Sospetto che lo scopo antropologico della fotografia sia tranquillizzare chi la fa e chi la vede che la realtà sia dotata di una qualche forma di struttura percepibile. Non a caso, se si retrodata la sua nascita alla diffusione seicentesca della camera obscura, è impossibile non notare che la necessità di uno strumento che permetta di osservare il mondo alla ricerca di una sua rappresentabilità coincide proprio con l’epoca il cui l’uomo occidentale prende sconcertante coscienza che la varietà non è una coperta stesa sulla realtà dalle cose.

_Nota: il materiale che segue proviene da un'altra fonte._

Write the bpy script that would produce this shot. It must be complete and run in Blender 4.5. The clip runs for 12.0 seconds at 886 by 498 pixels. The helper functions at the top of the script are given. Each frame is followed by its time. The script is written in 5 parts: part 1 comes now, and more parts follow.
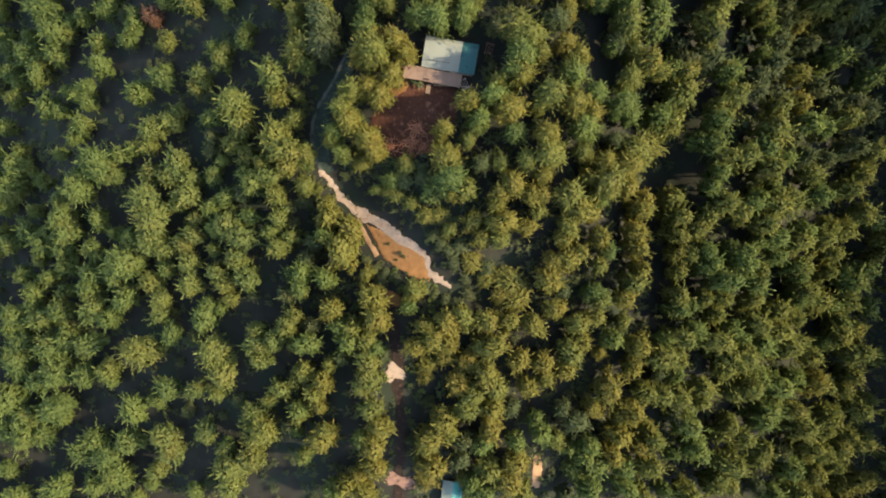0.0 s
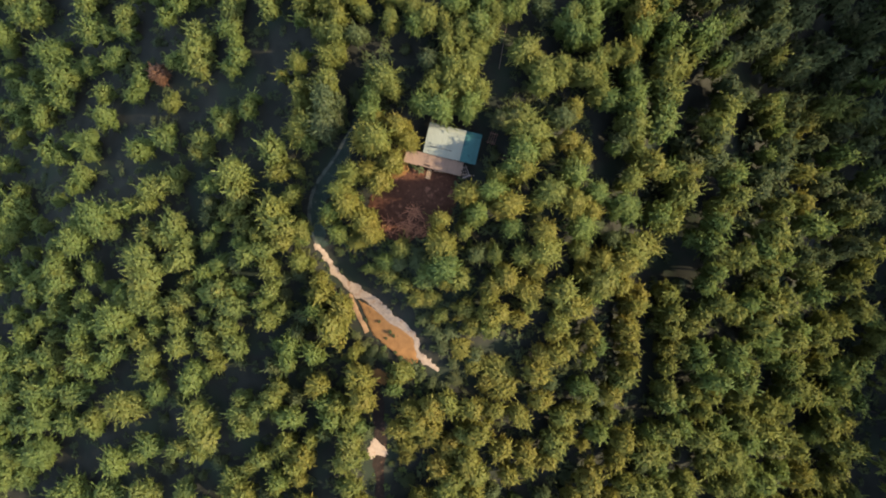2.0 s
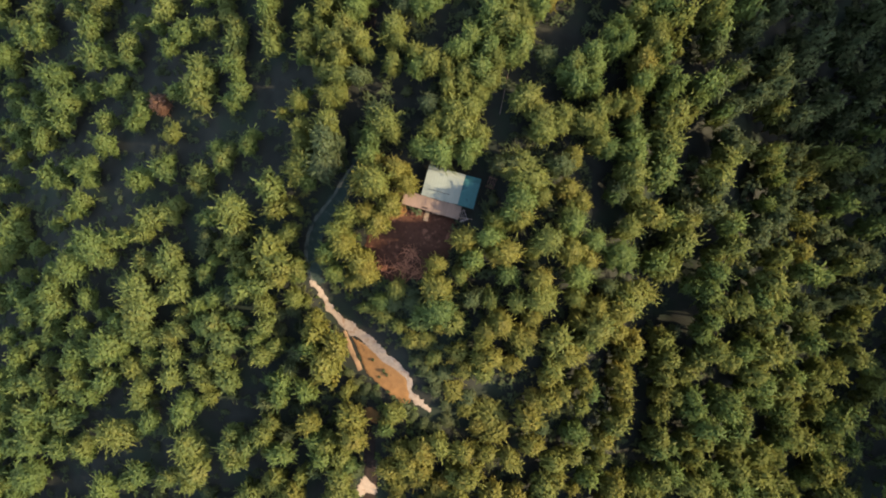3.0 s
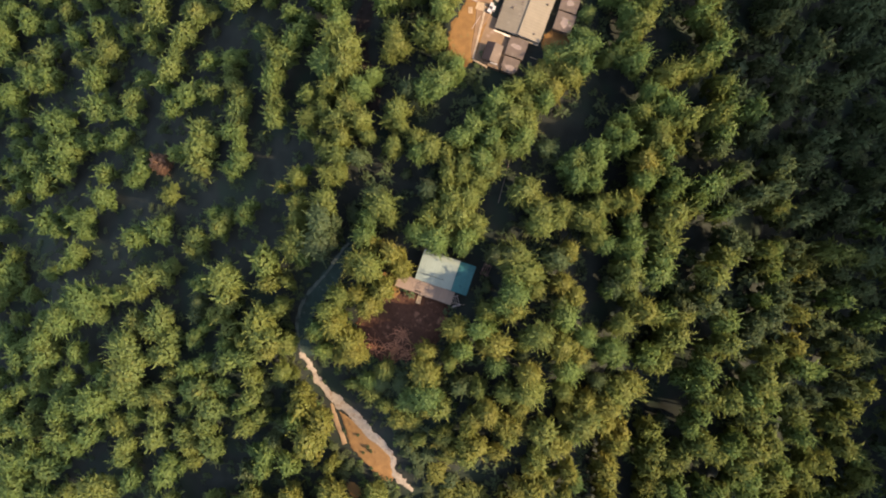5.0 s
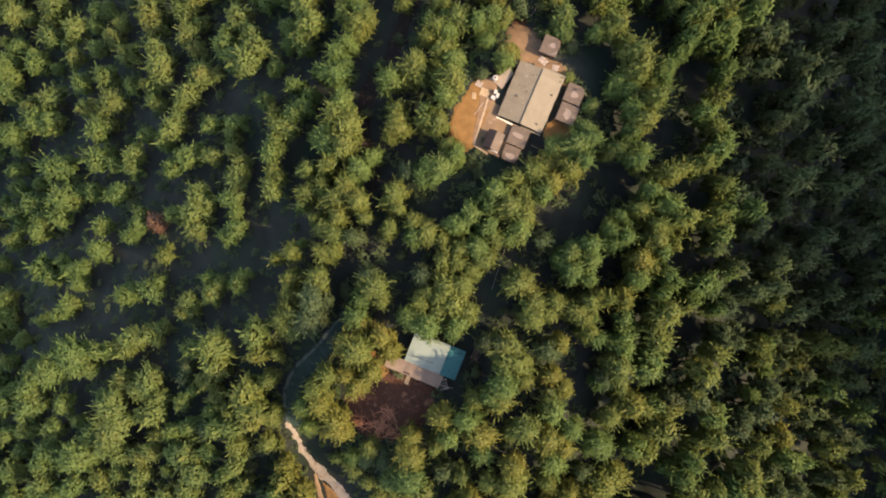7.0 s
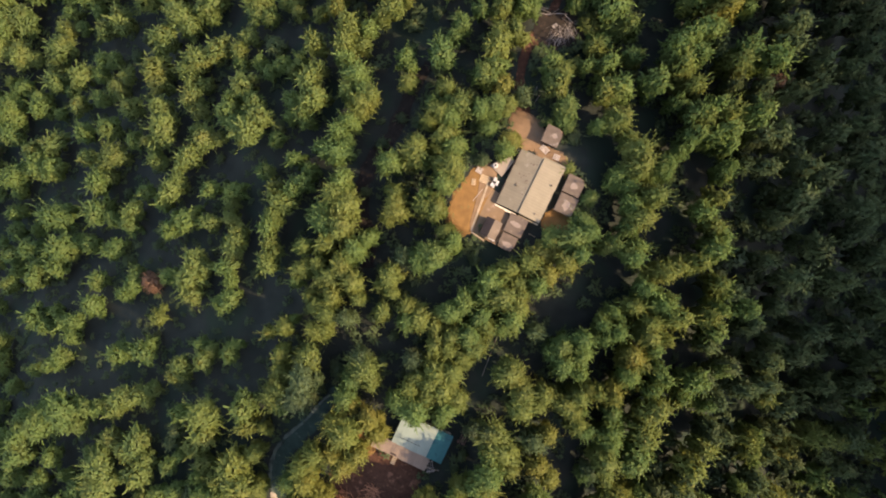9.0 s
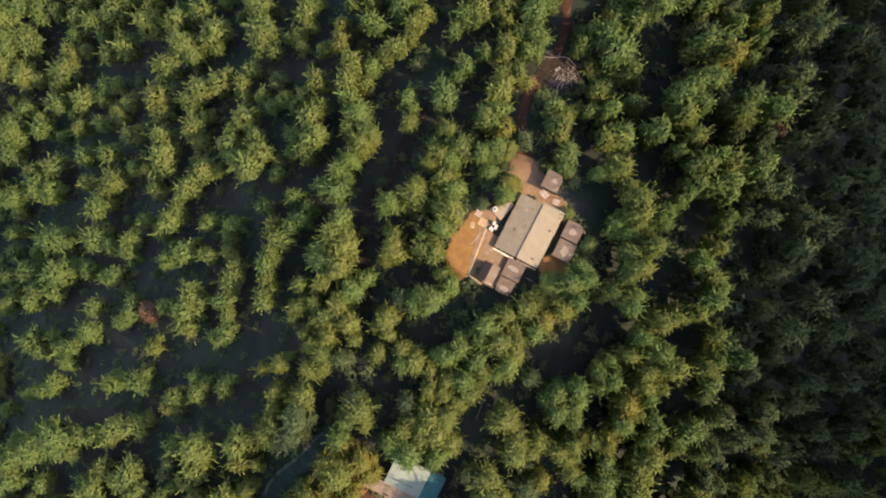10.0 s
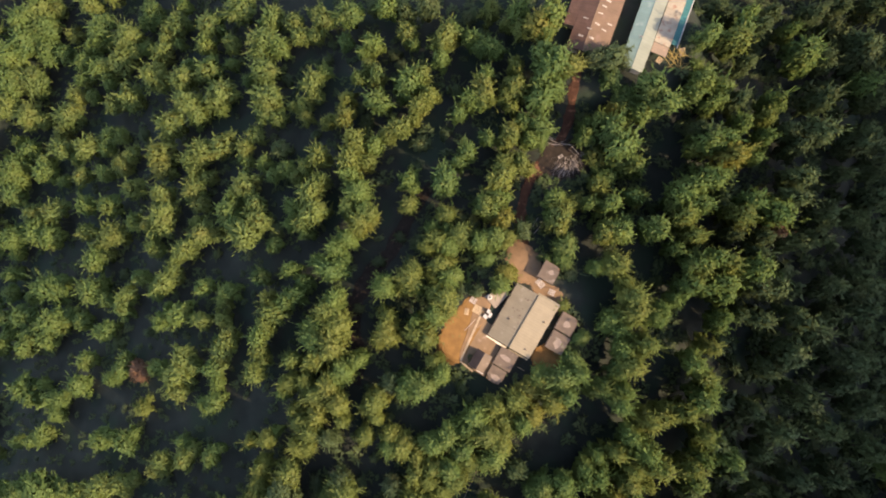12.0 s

Non c’è nessuna geometria sottesa alle imperfezioni della materia; dovunque, dall’immensamente distante all’infinitamente vicino, c’è una variabilità che sembra sottrarsi alle nostre capacità di organizzare il mondo, e quindi di non farci sopraffare dalla sua imprevedibilità.
Non è solo desiderio di conoscenza; la necessità di controllo nasce dal tipo di rapporto che l’essere umano è costretto ad instaurare con l’ambiente che immediatamente lo circonda. Creatura troppo debole per tessere con il mondo un rapporto puramente reattivo, l’uomo deve giocare di anticipo, capire per proteggersi e sopravvivere. Del resto la cacciata dal Paradiso Terrestre ha questa valenza simbolica: l’inapplicabilità per l’uomo del patto con la natura che tutti gli altri animali avevano stretto e a cui sono ancora fedeli.

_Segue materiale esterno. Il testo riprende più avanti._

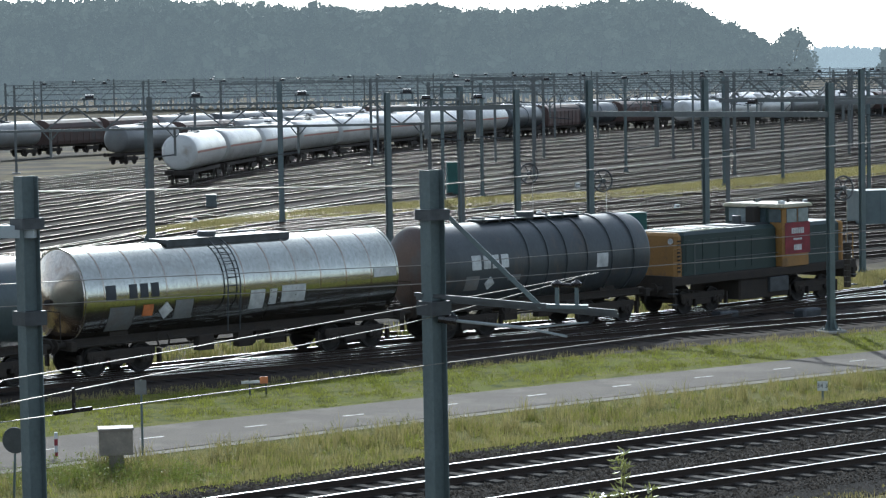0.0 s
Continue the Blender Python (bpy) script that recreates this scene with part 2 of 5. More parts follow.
LOCOGREY = material("loco_dark_grey", (0.022, 0.044, 0.040), 0.45, colour2=(0.017, 0.032, 0.030), scale=0.9, fine=16, dirt=(0.045, 0.045, 0.04), dirt_scale=0.8, dirt_cut=0.6)
# Cab glass paled in its colour for light reflected and seen through.
PALEGLASS = material("painted_light_cab_pane", (0.34, 0.38, 0.38), 0.08, colour2=(0.22, 0.25, 0.25), scale=2.5, fine=6, spec=0.8)
LOCOYELLOW = material("loco_yellow", (0.36, 0.185, 0.045), 0.6, colour2=(0.28, 0.15, 0.045), scale=0.9, fine=16, dirt=(0.12, 0.08, 0.05), dirt_scale=1.2, dirt_cut=0.55)
LOCORED = material("loco_red_panel", (0.26, 0.022, 0.035), 0.5, fine=16)
GLASS = material("cab_glass", (0.10, 0.13, 0.14), 0.06, fine=5, spec=0.8)
# Glass lightened and glowing so the panes sink into the painted haze.
FARGLASS = material("haze_glow_window", (0.14, 0.15, 0.155), 0.6, fine=3, distance=0.13, spec=0.2)
GREENBOX = material("green_cabinet", (0.03, 0.055, 0.047), 0.6, colour2=(0.024, 0.042, 0.037), scale=1.2, fine=14, dirt=(0.07, 0.075, 0.065), dirt_scale=1.6, dirt_cut=0.6)
TEALBOX = material("teal_cabinet", (0.02, 0.10, 0.085), 0.55, colour2=(0.016, 0.075, 0.065), scale=1.2, fine=14)
YELLOWBOX = material("yellow_box", (0.46, 0.33, 0.06), 0.5, fine=14, dirt=(0.3, 0.27, 0.15), dirt_scale=1.2)
BEIGEBOX = material("beige_cabinet", (0.30, 0.255, 0.21), 0.6, fine=14)
# Grey tone and bluish glow both put haze into the brick.
HAZEBRICK = material("haze_glow_brick", (0.17, 0.165, 0.16), 0.85, fine=3, scale=0.3, distance=0.115)
# Both leaf colours are lightened to carry the leaves' pale glints.
LEAF = material("willow_leaf", (0.31, 0.325, 0.085), 0.34, colour2=(0.43, 0.425, 0.195), scale=2.2, fine=5, amount=0.9, spec=1.0, through_leaf=0.42)
BARK = material("willow_bark", (0.20, 0.17, 0.12), 0.85, fine=20, bump=0.4)
# Far trunks and foliage glow bluish in place of the haze before them.
FARBARK = material("haze_glow_trunk", (0.09, 0.085, 0.07), 0.9, fine=3, distance=0.15)
WOODLEAF = material("haze_glow_foliage", (0.17, 0.185, 0.12), 0.85, colour2=(0.075, 0.095, 0.06), scale=0.09, fine=0.6, amount=0.7, spec=0.1, distance=0.15)
POPLARLEAF = material("haze_glow_poplar_foliage", (0.12, 0.14, 0.10), 0.8, colour2=(0.10, 0.12, 0.085), scale=0.05, fine=0.4, spec=0.2, distance=0.42)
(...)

Insomma, per l’essere umano, l’ambiente – e quindi anche la “natura” – è soprattutto un problema da risolvere. La postmodernità è il tempo in cui la fiducia nelle soluzioni trovate inizia a scricchiolare; e si affaccia una nostalgia per un passato edenico in cui l’armonia tra uomo e ambiente era, se non possibile, almeno negoziabile su basi meno aggressive.
Attraverso la foschia rodigina che si mischia alla polvere sollevata dalle marre, la fotografia di Berengo Gardin allinea contadine e alberi trovando per le prime spazio tra i secondi, in un’immagine che suggerisce equilibrio, sviluppata per bande orizzontali in cui la figura umana e le piante di gelso articolano le due fasce centrali incastrandosi senza sovrapporsi, simbolo di una convivenza tra uomo e territorio basata su un armonico rispetto, mentre sullo sfondo le sagome dei due olmi sembrano assegnare all’elemento vegetale (e quindi “naturale”) una supremazia delicata, benevola ed evanescente.
L’immagine riporta al tempo in cui il controllo che l’uomo esercitava sull’ambiente era segnato da uno sforzo che si rinnovava ogni giorno, e che nella stessa fatica trovava la sua ragione e la sua giustificazione. In un mondo che stava per svegliarsi dal sogno del boom, la fotografia di Gardin si configura come una nostalgia per un presente che inesorabilmente scivola verso un irrecuperabile passato.